Я не хотел бы упрекать покойного Буслаева в отсутствии эстетического чутья, но в данную ситуацию он, кажется, просто не вдумался. Убийство ребенка должно было произойти именно так, как изобразил его Толстой, если, конечно, предположить, что писатель рассчитывает на тонкость эстетического понимания своего читателя, а не на деликатность его нервов. Ребенка должны были убивать именно тогда же, с маху и вполпьяна: и месяц должен был светить, как на грех, особенно ярко (но это не был месяц мелодрамы, - нет, и тысячу раз нет), и урядник то и дело проходить мимо, и Анютка не спать, и Акулина не отдавать ребенка; убийство не могло не быть медленное, неловкое и жестокое, - отсюда и погребица, и грязная, мокрая доска, и фонарь. Форма убийства не только логически, а я сказал бы даже, органически, вытекала из всего хода действия, и действие нарастало прямо в эту сторону: Никите нужно было пережить не только ужас, а именно оскорбительную мерзость преступления,

66

чтобы сбить с cебя бабьи путы жизни. Надо было, чтобы жена ему не только омерзела, но и омерзила ему самого себя, а вино, размыкивающее столько обид, должно было воочию показать Никите все свое бессилие над постыдным существованием палача по бабьему приказу. В Никите должен был получить оскорбление именно мужчина, чтобы сквозь расступившийся дым похмелья он почувствовал, что он, Никита, не только щеголь и бахвал, а что у него есть свое мужское достоинство и такая область, где бабы им вертеть не могут.
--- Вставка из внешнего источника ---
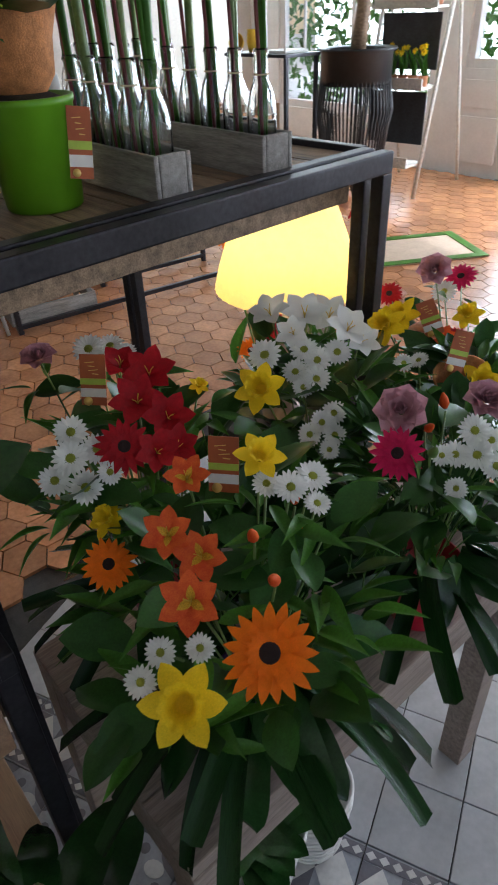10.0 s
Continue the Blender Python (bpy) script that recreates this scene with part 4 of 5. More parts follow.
def bouquet(label, x, y, z, heads, vase, height, r0, r1, rad, seed, straps=12, broad=12, sprigs=6, look_at=(1.05, 0.38, 1.54), cards=()):
    """A round hand-tied arrangement in a pot: heads, a collar of blades and broad leaves, filler leaves and stems."""
    rng = random.Random(seed)
    t = thing("flower_arrangement", label, "flower bouquet", x, y, z, group="bouquets on the low table")
    part("vase", lathe([(0, 0), (r0 - 0.004, 0), (r0, 0.004), (r1, height - 0.004), (r1, height), (r1 - 0.004, height), (r1 - 0.006, height - 0.02), (0, height - 0.03)], 40), vase, t)
    crown = height + 0.10
    ends = []
    eye = Vector(look_at) - Vector((x, y, z))
    for kind, col, hx, hy, hz, s in heads:
        p = Vector((hx - x, hy - y, hz - z))
        out = Vector((p.x, p.y, 0.10))
        n = (eye - p).normalized() * 1.0 + out.normalized() * 0.5 + Vector((rng.uniform(-0.25, 0.25), rng.uniform(-0.25, 0.25), 0.25))
        if kind == "bud":
            n = Vector((rng.uniform(-0.5, 0.8), rng.uniform(-0.8, 0.3), 0.9))
        flower(t, kind, p, n, s, rng.uniform(0, 6.28), col or None)
        ends.append(p - n.normalized() * s * 0.15)
        for k in range(3):
            a = rng.uniform(0, 6.283)
            q = p + Vector((math.cos(a) * 0.022, math.sin(a) * 0.022, -rng.uniform(0.035, 0.075)))
            leaf(t, rng.choice(LANCE + ROUND[:1]), q, (math.cos(a), math.sin(a), rng.uniform(-0.1, 0.7)), rng.uniform(0.05, 0.08), rng.uniform(-0.6, 0.6))
    for e in ends:
        r = Vector((e.x * 0.15, e.y * 0.15, height - 0.02))
        part("stem", tube([r, r.lerp(e, 0.5) + Vector((0, 0, 0.015)), e], 0.0016, 5), STEM, t)
    for i in range(straps):
        a = i * 6.283 / straps + rng.uniform(-0.2, 0.2)
        d = (math.cos(a), math.sin(a), rng.uniform(-0.5, 0.28))
        p = Vector((math.cos(a) * 0.05, math.sin(a) * 0.05, crown - rng.uniform(0.03, 0.1)))
        leaf(t, rng.choice(STRAP), p, d, rad * rng.uniform(0.75, 1.1), rng.uniform(-0.6, 0.6), rng.uniform(0.8, 1.2))
    for i in range(broad):
        a = i * 6.283 / broad + rng.uniform(-0.3, 0.3)
        p = Vector((math.cos(a) * rad * 0.35, math.sin(a) * rad * 0.35, crown - rng.uniform(0.04, 0.1)))
        leaf(t, rng.choice(GLOSSY), p, (math.cos(a), math.sin(a), rng.uniform(-0.75, 0.1)), rng.uniform(0.09, 0.135), rng.uniform(-0.5, 0.5))
    top = max(h[4] for h in heads) - z
    for i in range(95):
        a, q = rng.uniform(0, 6.283), rad * 0.82 * math.sqrt(rng.random())
        p = Vector((math.cos(a) * q, math.sin(a) * q, crown + 0.01 + (top - crown - 0.05) * (1 - 0.7 * (q / rad) ** 2) * rng.uniform(0.3, 1.0)))
        if min((p - e).length for e in ends) < 0.05:
            continue
        leaf(t, rng.choice(LANCE if rng.random() < 0.55 else ROUND), p, (math.cos(a) * 0.8, math.sin(a) * 0.8, rng.uniform(0.1, 1.1)), rng.uniform(0.045, 0.085), rng.uniform(-0.6, 0.6))
    bm = bmesh.new()
    for i in range(sprigs):
        a, q = rng.uniform(0, 6.283), rad * rng.uniform(0.2, 0.8)
        b0 = Vector((math.cos(a) * q, math.sin(a) * q, crown + 0.02))
        for k in range(9):
            c = b0 + Vector((rng.gauss(0, 0.012), rng.gauss(0, 0.012), 0.012 * k * 0.6))
            tube([c, c + Vector((rng.gauss(0, 0.012), rng.gauss(0, 0.012), 0.03))], 0.0011, 4, bm)
    tagged(part("filler_greenery", bm, LEAF2, t, "fine green filler sprigs"), kind="stuff")
    for m in cards:
        card(t, Matrix.Translation((-x, -y, -z)) @ m, 0.034, 0.066)
    return t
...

А разве можно было оскорбить больнее именно мужчину, как направив его активную, мужскую силу против его же новорожденного ребенка, да еще измучив его страхом и неприспособленностью усилий?.. Я коснулся лишь одной полоски драмы, но вы видите уже и из этого, какую удивительную ткань сработал яснополянский мастер и как бесполезно искать в ней художественных изъянов. Обратимся лучше к идейной сущности драмы. Власть тьмы - что это такое? Невежество, что ли? Оно только в избе?.. Так? Открывайте больше школ и т. д.

Вон - Митрич. Он спасал алтари и престолы, а из всей службы запомнил только, как его пороли. Не в избе же его секли?.. Вон - Митричева жена. Пока ее муж спасал алтари, она определилась к своему месту, потому что где же солдатской жене и место?.. Тут уже в этой "власти тьмы" деревня с ее темнотой, бедностью и опахиваньем коровьей смерти, кажется, решительно ни при чем? Тьма - это все, в ком нет бога8. Все свято и все прекрасно, где есть бог, отсутствием же его обращается в презренность и ничтожество все самое, по-видимому, законное и нормальное. Мать любит сына, и это - тьма, потому что, основанная на равнодушии к богу, т. е. нравственному закону, любовь эта не приносит ничего, кроме несчастья и озлобления, даже тому, кого любят, для кого трудятся, для кого не только несут страх и муку, но рискуют и пойти на каторгу. Жена любит мужа, - и это тоже тьма: "полежала б, мол, и я с тобой; да, обнимайся со мной, с мертвым-то, как с перемета снимут". Над больным совершают таинство, и это - тьма; крестят ребенка, перед тем как с ним покончить, это сугубая тьма, это издевательство над тем самым богом, во имя которого крестят. Ребенок думает о смерти, чтоб не изгадиться, - и здесь чувствуется страшная сила тьмы. Наконец, старик, в котором есть бог, не только косноязычен, беспамятлив и туп, но еще и принижен до своей "любезной работишки"... Это ли не власть тьмы? Но что же не тьма, в чем же свет? Свет - это наша совесть. Он - в нас, он - тот нравственный закон, который чудесно вложен в нас нашим создателем. Совесть делает, т. е. она должна делать нас безжалостными к себе и терпимыми к другим. Мы должны помочь слабому одолеть все соблазны, но помнить при этом, что и для него, для этого слабого, единственная возможность быть добрым это - дать простор действию того нравственного закона, который есть в его сердце, как и в нашем. Если мы будем противиться творимому людьми злу, то рискуем только усилить это зло, озлобив нашего противника.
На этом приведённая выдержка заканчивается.